The work, available only as a PDF download, is arranged in 20 sections. The first two sections present details of the project and deliver a synopsis of the handbook. Sections 3 to 20 contain a suite of resources to assist researchers and supervisors to evaluate and choose social media tools, and to develop a social media strategy for their research discourse with peers, project teams, and the community at large.

This includes:

  • a list of social media tools and their applications for five main purposes in research dialogues;

  • the preferences of researchers and supervisors using social media tools and the factors influencing their choice;

  • social media strategy and how to create one – that is, how to decide on “with whom, what, how and when” to communicate;

  • 11 tips and hints on social networking for research dialogues;

  • ethical issues for social media use in research dialogues;

  • strengths and weaknesses of different social media tools in terms of their level of interactivity and the challenges and recommendations for adoption and professional use of social media in research dialogues;

  • cloud computing and its impact on research data storage;

  • using Apps on mobile phone and iPad to support research; and

  • digital research and digital scholarship.

A wealth of online resources and guidelines on the corresponding issues supplements each section.
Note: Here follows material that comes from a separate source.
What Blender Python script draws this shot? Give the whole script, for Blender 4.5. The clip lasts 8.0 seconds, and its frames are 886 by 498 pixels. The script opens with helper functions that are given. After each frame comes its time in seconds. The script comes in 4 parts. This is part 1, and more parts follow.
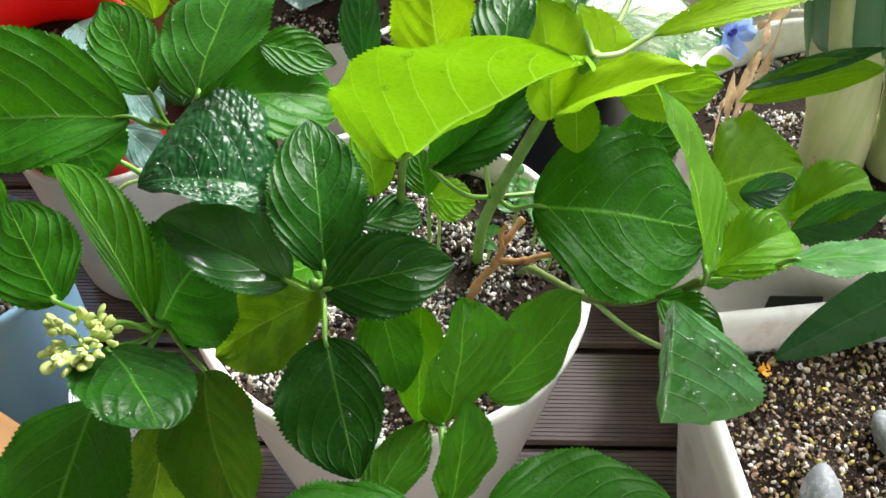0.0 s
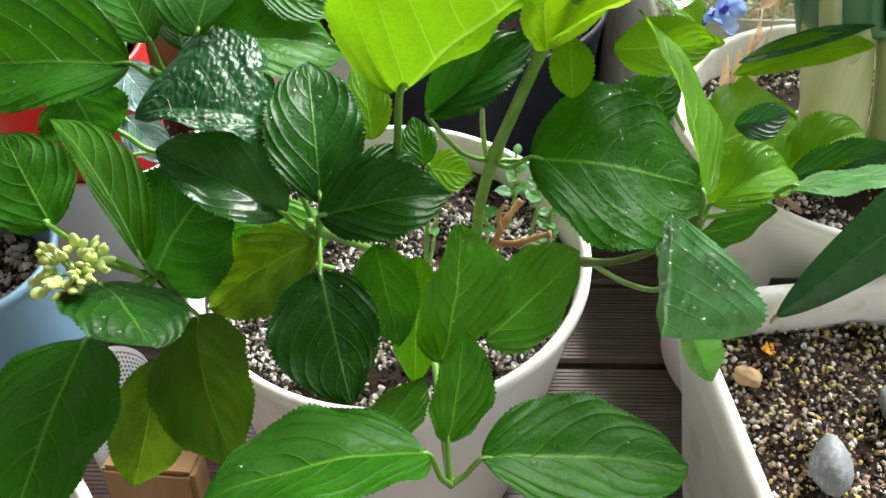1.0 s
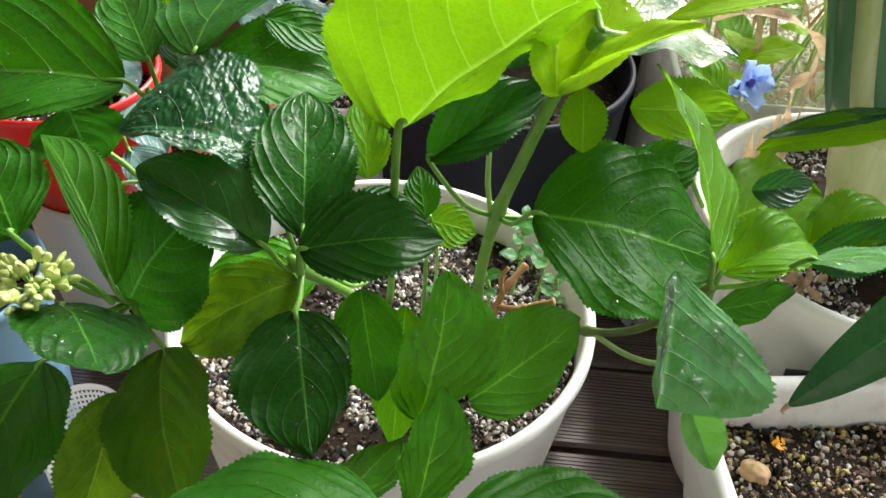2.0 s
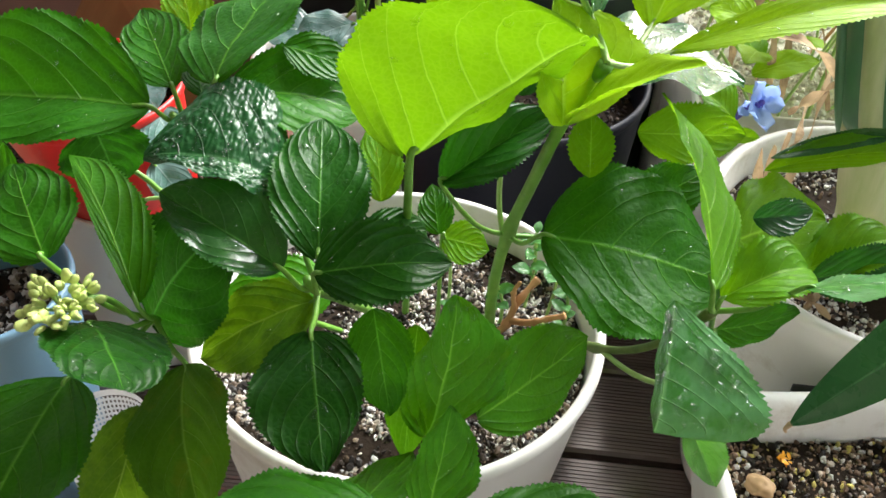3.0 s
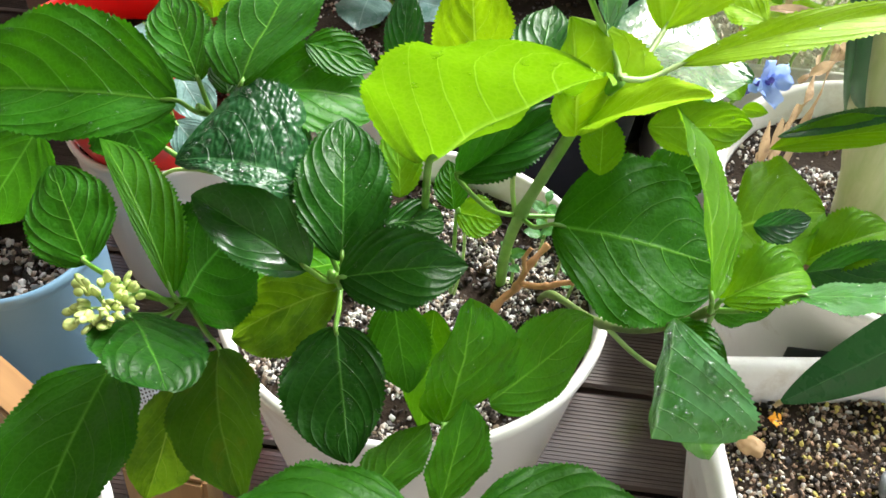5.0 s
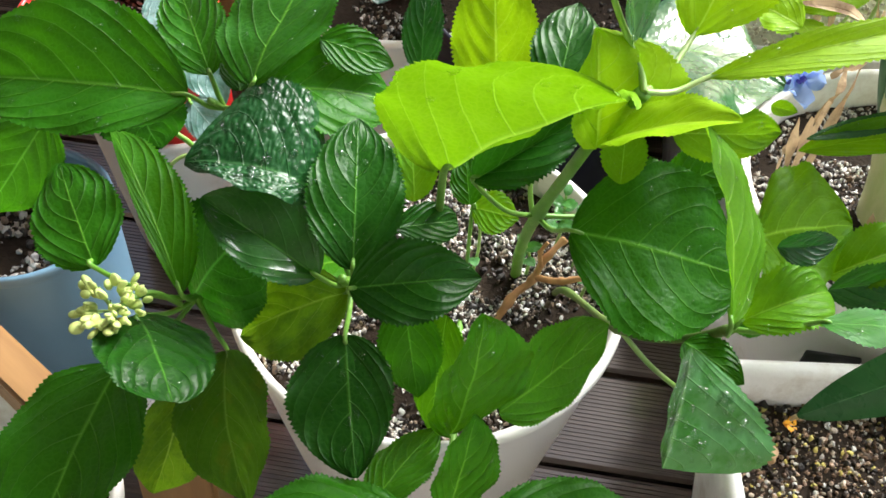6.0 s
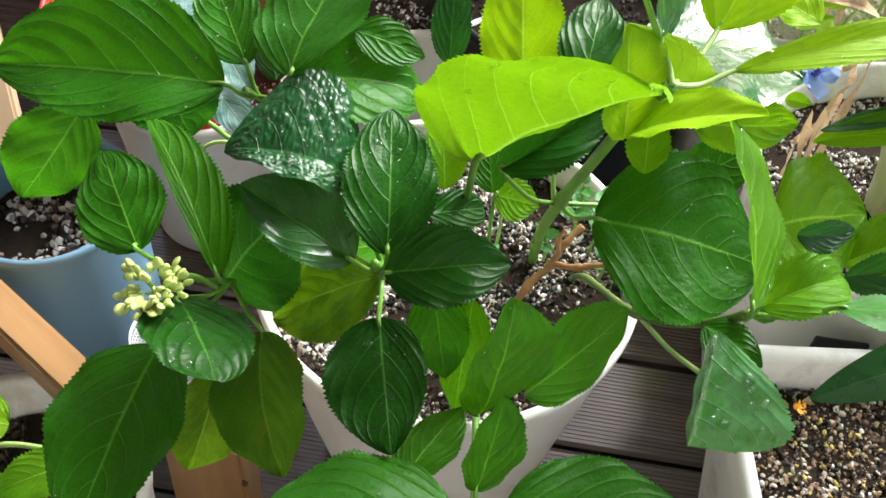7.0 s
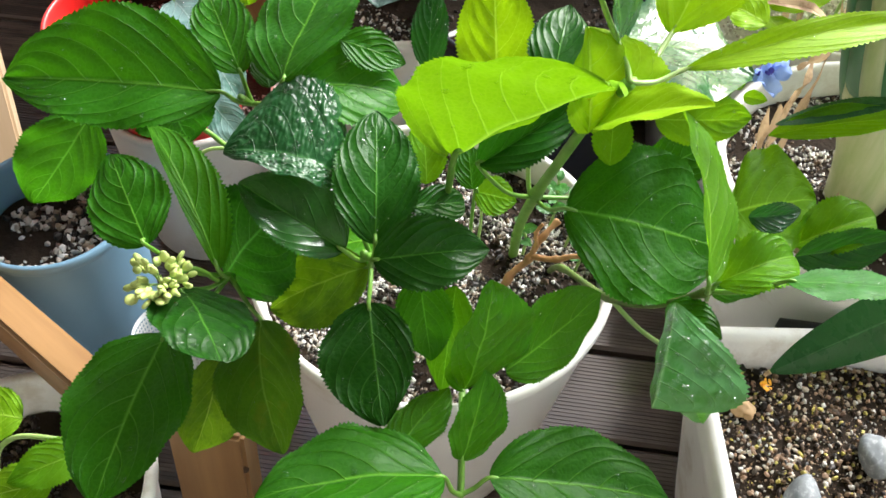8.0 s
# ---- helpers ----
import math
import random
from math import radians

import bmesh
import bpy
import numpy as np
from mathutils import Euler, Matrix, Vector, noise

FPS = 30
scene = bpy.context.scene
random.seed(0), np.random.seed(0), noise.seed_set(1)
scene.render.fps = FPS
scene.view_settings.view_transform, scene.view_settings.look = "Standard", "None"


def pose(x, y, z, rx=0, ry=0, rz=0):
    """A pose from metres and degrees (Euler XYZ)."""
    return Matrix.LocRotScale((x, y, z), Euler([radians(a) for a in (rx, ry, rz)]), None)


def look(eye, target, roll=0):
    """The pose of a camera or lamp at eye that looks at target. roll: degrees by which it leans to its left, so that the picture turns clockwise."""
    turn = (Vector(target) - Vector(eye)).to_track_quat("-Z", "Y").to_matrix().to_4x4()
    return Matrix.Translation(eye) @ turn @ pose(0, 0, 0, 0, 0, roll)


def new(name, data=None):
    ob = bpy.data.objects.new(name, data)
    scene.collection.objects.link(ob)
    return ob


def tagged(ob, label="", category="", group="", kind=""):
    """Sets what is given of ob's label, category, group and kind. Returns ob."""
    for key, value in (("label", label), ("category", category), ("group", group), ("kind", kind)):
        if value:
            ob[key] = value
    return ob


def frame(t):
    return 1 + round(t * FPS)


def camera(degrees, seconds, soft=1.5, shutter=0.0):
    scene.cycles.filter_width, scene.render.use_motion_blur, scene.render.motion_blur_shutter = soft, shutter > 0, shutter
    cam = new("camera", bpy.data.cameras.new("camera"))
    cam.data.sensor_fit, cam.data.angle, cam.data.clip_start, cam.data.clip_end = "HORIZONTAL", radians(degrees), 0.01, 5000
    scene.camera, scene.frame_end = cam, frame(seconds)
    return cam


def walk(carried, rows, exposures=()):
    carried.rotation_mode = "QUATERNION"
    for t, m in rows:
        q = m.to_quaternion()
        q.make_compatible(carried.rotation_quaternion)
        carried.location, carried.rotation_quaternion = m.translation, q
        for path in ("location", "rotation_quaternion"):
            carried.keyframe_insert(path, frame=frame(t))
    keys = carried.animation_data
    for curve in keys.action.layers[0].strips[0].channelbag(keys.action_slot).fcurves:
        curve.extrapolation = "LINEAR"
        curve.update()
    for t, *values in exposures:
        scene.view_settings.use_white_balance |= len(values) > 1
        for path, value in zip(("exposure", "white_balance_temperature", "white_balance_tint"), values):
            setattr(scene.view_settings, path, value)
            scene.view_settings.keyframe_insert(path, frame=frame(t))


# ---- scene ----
cam = camera(51.7, 8.0, soft=1.6)
# seconds, eye in metres, turn in degrees
ROWS = [
    (0.0, 0.0443, -0.4261, 0.8266, 39.53, -0.09, 0.80),
    (0.5, 0.0221, -0.4799, 0.8278, 43.32, -0.16, 0.32),
    (1.0, 0.0478, -0.4831, 0.7707, 45.08, 0.07, 0.77),
    (1.5, 0.0806, -0.4682, 0.7376, 49.26, -2.14, 3.68),
    (2.0, 0.0644, -0.4706, 0.7370, 50.13, -2.48, 5.01),
    (3.5, 0.0724, -0.4755, 0.7754, 48.80, -1.74, 6.84),
    (4.0, 0.0697, -0.4786, 0.7941, 47.33, -1.92, 6.91),
    (4.5, 0.0625, -0.4638, 0.8211, 45.63, -1.88, 6.83),
    (4.7, 0.0606, -0.4605, 0.8216, 44.30, -1.81, 6.85),
    (5.8, 0.0670, -0.4229, 0.8298, 39.49, -1.99, 8.59),
    (6.0, 0.0594, -0.4199, 0.8345, 39.12, -1.92, 8.99),
    (6.5, 0.0389, -0.4235, 0.8417, 38.56, -2.30, 9.45),
    (7.0, 0.0416, -0.4338, 0.8470, 38.27, -2.38, 9.07),
    (7.5, 0.0428, -0.4475, 0.8585, 38.12, -2.15, 8.53),
    (8.0, 0.0498, -0.4719, 0.8721, 39.22, -2.05, 7.57),
]
walk(cam, [(t, pose(x, y, z, rx, ry, rz)) for t, x, y, z, rx, ry, rz in ROWS],
     exposures=[(0.0, 0.76), (0.5, 0.74), (1.0, 0.68), (1.5, 0.95), (2.0, 0.66), (3.5, 0.74), (4.0, 0.92), (4.5, 1.00), (6.0, 0.74), (8.0, 0.80)])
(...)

Although there are many sources of information on the web delivering the experiences of researchers who are using social media tools, they do not “constitute an organised and convenient set of resources for researchers and supervisors to learn about the opportunities and challenges of using social media tools in their research discourse”. This handbook can be treated as a basic resource for this purpose, but because of the “once over lightly” treatment in some sections, researchers wanting more detailed discussions of particular media or approaches will want to look for more focused discourse or case studies in the journal literature.